Task statement: Check every line of the material below for the string "radians", and return the ones that have it.

Provided data:
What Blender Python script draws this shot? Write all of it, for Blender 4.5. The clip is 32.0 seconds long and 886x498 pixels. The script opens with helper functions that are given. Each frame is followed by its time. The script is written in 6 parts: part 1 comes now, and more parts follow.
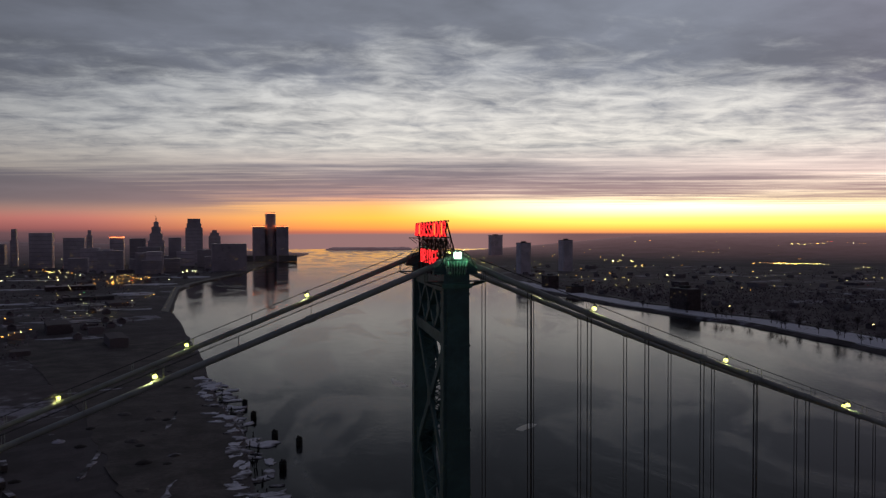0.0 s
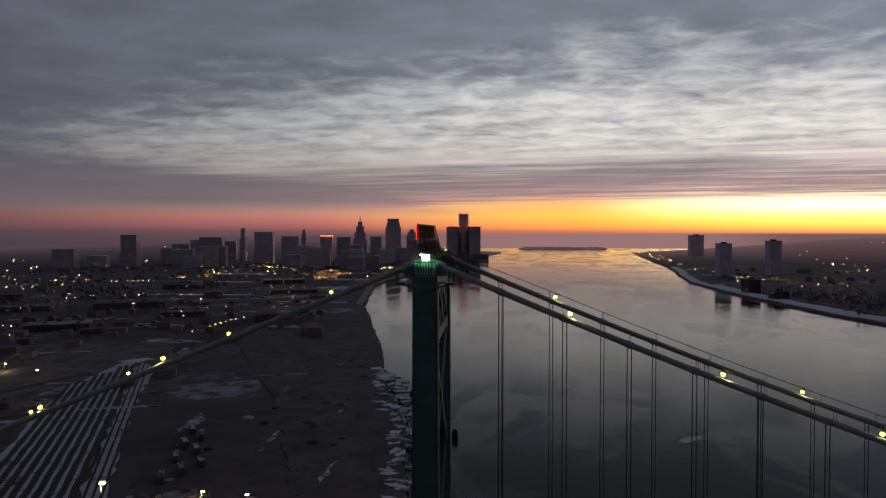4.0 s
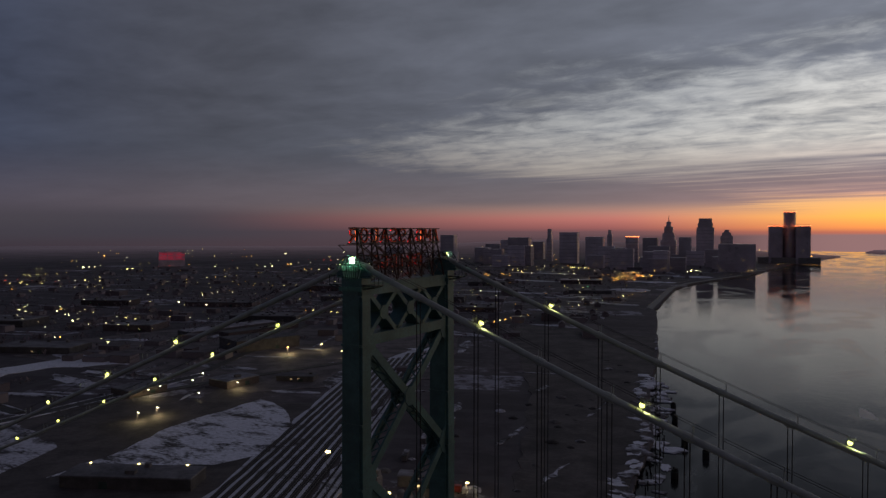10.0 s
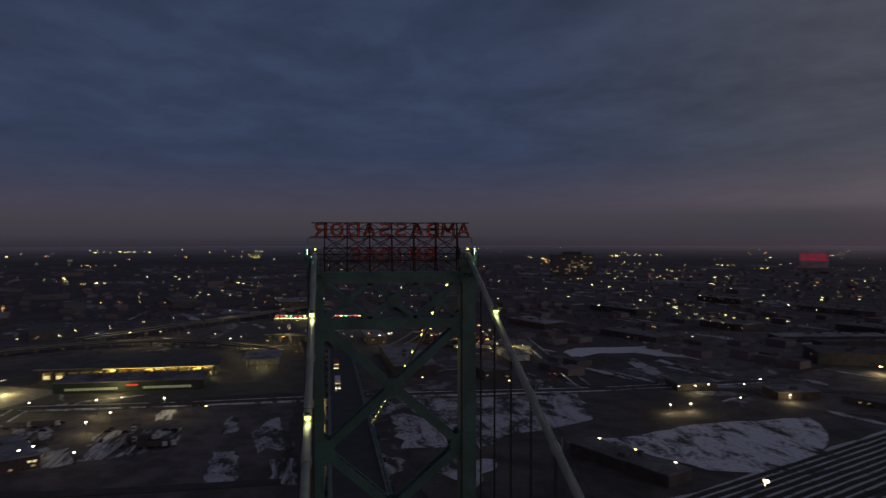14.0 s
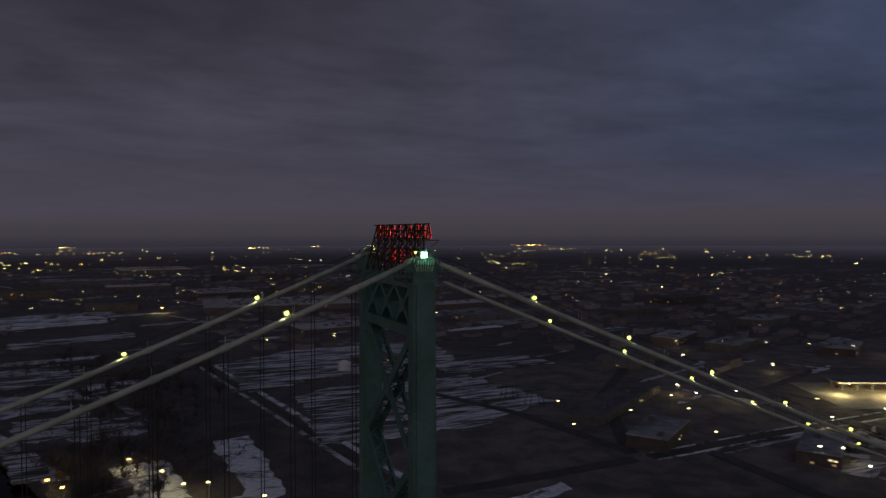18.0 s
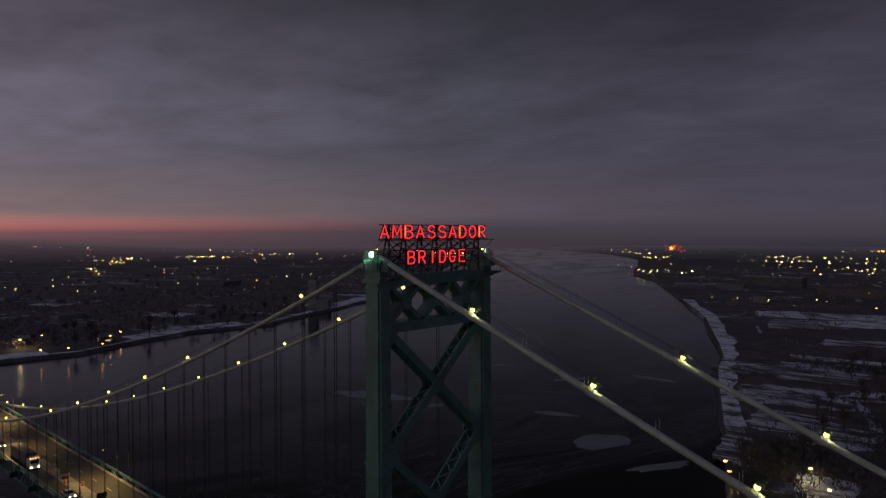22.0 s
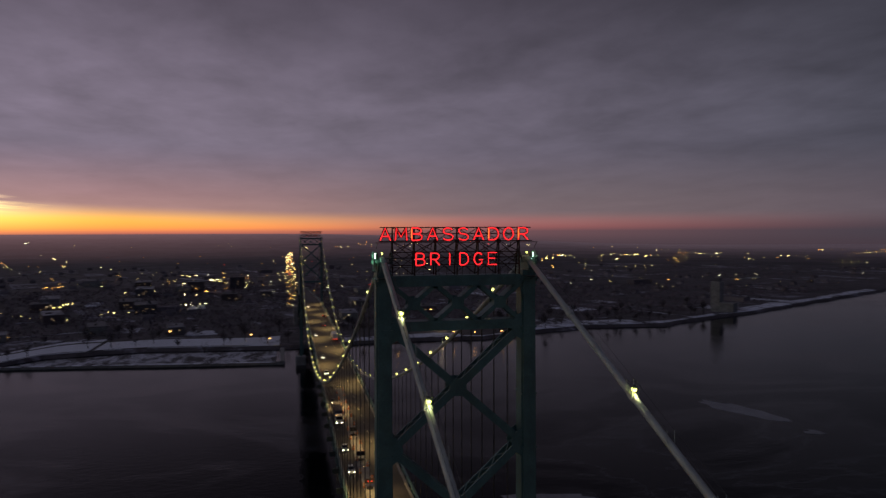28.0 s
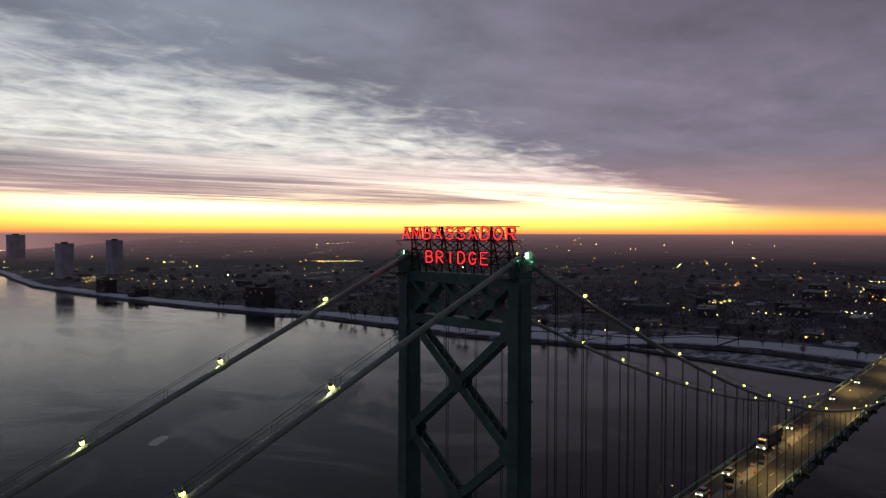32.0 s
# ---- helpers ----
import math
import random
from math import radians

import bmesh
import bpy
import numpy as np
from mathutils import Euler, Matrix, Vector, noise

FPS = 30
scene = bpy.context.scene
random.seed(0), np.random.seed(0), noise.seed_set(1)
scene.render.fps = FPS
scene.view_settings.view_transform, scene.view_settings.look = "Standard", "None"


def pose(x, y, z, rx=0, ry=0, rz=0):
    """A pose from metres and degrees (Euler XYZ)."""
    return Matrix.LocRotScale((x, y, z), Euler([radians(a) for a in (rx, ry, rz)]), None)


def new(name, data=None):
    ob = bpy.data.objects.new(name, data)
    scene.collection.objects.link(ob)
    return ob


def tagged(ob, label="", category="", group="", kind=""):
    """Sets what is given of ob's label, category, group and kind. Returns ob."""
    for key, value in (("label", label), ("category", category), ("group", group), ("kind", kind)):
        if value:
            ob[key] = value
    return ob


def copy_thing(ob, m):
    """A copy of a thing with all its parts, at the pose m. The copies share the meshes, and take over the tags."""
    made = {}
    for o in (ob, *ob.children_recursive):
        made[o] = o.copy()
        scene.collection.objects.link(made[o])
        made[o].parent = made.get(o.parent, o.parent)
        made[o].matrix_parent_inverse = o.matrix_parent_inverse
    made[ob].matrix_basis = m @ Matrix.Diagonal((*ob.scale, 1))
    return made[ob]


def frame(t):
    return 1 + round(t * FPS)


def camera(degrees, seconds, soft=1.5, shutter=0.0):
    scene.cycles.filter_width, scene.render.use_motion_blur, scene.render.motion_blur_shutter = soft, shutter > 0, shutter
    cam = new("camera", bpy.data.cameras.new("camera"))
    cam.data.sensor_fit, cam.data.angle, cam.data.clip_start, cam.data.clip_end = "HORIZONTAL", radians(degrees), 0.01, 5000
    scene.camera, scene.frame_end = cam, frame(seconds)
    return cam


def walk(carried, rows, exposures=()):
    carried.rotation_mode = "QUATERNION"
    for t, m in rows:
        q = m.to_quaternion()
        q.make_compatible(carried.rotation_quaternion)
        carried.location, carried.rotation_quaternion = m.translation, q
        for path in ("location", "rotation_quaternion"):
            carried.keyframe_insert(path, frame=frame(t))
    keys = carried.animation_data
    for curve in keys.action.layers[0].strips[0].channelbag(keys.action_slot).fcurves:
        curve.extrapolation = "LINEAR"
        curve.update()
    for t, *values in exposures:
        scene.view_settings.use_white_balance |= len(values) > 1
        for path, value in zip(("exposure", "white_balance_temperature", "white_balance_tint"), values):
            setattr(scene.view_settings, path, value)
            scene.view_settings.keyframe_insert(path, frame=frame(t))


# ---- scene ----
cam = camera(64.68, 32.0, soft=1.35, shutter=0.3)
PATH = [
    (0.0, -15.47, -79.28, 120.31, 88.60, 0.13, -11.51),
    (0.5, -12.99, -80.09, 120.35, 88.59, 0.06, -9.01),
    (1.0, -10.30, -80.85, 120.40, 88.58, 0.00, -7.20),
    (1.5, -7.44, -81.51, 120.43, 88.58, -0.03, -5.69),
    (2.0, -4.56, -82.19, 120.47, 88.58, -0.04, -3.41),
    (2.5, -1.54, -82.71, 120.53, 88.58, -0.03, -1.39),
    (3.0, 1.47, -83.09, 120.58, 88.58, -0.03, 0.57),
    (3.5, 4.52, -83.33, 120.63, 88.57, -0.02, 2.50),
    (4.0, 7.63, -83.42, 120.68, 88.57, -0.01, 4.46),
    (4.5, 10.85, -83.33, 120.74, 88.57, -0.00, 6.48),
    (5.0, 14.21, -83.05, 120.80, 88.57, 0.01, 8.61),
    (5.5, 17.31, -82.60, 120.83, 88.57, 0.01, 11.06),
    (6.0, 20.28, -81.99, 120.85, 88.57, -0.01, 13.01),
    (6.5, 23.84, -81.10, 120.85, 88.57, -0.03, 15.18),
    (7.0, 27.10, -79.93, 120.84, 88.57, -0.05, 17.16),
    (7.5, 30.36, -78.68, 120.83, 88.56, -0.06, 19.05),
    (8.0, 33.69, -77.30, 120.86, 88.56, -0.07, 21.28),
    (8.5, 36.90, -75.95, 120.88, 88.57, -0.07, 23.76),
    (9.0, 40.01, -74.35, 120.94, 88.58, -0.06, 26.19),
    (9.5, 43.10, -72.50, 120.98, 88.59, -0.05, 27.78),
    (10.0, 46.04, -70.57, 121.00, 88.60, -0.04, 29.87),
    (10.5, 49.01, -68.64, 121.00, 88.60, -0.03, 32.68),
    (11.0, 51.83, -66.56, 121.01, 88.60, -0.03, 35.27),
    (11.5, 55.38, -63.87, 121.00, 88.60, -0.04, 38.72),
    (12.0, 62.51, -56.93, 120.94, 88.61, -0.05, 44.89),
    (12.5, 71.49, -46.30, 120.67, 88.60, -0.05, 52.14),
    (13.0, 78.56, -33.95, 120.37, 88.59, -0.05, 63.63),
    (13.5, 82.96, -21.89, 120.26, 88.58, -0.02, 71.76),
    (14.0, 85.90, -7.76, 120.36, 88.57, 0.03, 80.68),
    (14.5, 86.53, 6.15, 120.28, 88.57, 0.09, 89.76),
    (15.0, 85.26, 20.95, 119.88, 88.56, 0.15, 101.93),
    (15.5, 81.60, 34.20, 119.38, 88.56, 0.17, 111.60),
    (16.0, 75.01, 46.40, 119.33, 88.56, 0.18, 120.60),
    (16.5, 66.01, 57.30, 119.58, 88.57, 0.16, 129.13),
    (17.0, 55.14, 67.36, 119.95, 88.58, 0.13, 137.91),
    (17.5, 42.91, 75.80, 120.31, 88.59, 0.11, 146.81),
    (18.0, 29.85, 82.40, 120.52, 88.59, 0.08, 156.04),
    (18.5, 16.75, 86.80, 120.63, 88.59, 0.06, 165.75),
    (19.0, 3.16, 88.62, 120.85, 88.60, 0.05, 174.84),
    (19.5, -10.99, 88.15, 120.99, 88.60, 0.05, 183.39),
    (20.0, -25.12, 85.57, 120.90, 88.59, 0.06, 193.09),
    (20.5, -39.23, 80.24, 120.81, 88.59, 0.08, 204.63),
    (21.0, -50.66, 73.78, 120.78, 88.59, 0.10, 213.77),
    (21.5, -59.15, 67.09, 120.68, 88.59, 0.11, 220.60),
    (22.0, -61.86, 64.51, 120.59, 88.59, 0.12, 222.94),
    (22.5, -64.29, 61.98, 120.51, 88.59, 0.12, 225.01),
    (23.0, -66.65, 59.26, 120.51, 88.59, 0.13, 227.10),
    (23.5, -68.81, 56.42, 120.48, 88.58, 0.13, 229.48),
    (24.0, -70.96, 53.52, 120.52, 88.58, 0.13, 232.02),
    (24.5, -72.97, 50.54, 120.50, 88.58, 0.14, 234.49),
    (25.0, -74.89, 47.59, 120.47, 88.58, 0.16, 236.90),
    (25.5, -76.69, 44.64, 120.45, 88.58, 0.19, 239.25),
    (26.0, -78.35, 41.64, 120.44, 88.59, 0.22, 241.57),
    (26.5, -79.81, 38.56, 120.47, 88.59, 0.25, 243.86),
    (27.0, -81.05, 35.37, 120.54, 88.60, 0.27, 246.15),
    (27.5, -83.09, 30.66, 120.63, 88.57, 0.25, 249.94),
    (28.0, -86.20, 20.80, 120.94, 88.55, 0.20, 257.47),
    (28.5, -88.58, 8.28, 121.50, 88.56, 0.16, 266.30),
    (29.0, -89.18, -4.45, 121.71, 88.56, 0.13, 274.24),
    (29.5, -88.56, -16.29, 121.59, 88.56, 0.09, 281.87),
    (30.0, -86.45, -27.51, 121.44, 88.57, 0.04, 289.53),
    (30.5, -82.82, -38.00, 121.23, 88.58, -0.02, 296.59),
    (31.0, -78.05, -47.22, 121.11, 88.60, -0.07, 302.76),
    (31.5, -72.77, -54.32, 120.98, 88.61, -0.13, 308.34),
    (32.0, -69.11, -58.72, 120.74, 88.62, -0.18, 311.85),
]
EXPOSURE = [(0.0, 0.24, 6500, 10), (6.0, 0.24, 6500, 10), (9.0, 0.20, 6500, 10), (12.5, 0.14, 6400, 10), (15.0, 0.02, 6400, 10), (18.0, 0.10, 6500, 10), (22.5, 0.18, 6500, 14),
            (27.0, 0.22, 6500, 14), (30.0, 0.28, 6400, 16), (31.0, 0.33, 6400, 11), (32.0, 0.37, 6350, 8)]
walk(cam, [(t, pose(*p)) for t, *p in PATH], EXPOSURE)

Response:
from math import radians
    return Matrix.LocRotScale((x, y, z), Euler([radians(a) for a in (rx, ry, rz)]), None)
    cam.data.sensor_fit, cam.data.angle, cam.data.clip_start, cam.data.clip_end = "HORIZONTAL", radians(degrees), 0.01, 5000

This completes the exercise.